Déchéance de nationalité
L’émir du Koweït a publié en 2024 trois décrets retirant la nationalité à au moins neuf hommes koweïtiens, en plus des enfants et des épouses de quatre d’entre eux. Ces ordonnances ne mentionnent pas la raison de cette déchéance de nationalité. Au moins une des personnes visées par cette mesure a critiqué le Koweït et d’autres gouvernements du Golfe arabe sur Internet, et au moins trois semblent s’être vu accorder la nationalité au cours des deux dernières décennies.
« Les autorités koweïtiennes continuent de considérer la nationalité comme un privilège qu’elles accordent ou refusent arbitrairement aux Koweïtiens en fonction de leurs opinions politiques », a déclaré Devin Kenney. « Le droit à la nationalité est un droit humain de base, et le fait de ne pas le respecter et le garantir peut causer des ravages dans la vie des gens. Les bidun, la population autochtone apatride du Koweït, en ont par exemple fait la dure expérience. »
Députés poursuivis
Depuis que l’émir a suspendu le Parlement le 10 mai 2024, les autorités koweïtiennes ont engagé des poursuites contre cinq politiciens koweïtiens, tous accusés de critiquer le système de gouvernance du Koweït.

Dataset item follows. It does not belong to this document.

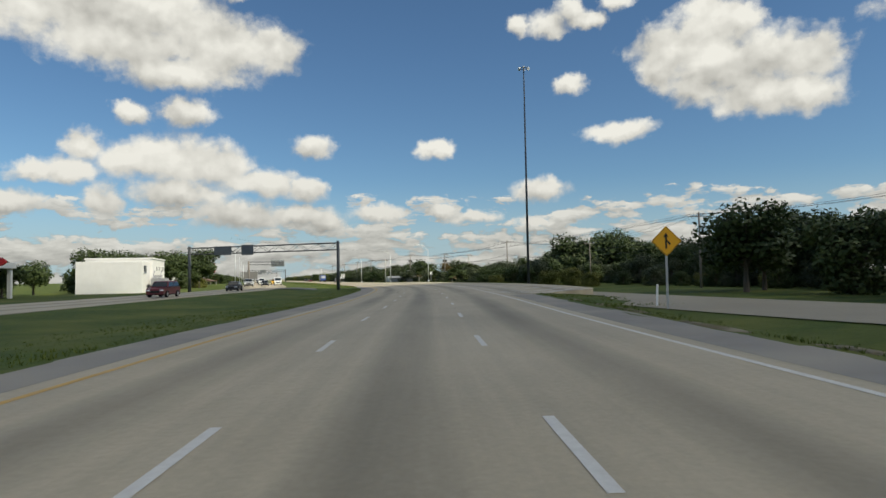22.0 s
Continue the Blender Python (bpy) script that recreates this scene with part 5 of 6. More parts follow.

Dans un cas, le 22 mai 2024, un tribunal koweïtien a condamné Mesaed al Quraifah, candidat aux législatives, à quatre ans d’emprisonnement, pour avoir critiqué le gouvernement koweïtien et l’implication de la famille Al Sabah dans la politique, lors d’un discours électoral.
C’est la troisième fois dans l’histoire du Koweït que l’émir dissout le gouvernement parlementaire. Les deux autres périodes sont allées de 1976 à 1981 et de 1986 à 1992. Dans son dernier décret, l’émir a dissous l’Assemblée nationale – qui venait d’être élue début avril et devait se réunir pour la première fois le 14 mai – et a suspendu les articles de la Constitution qui exigent une assemblée législative élue. L’ordonnance dispose que cette suspension peut rester en vigueur pour une durée pouvant atteindre quatre ans.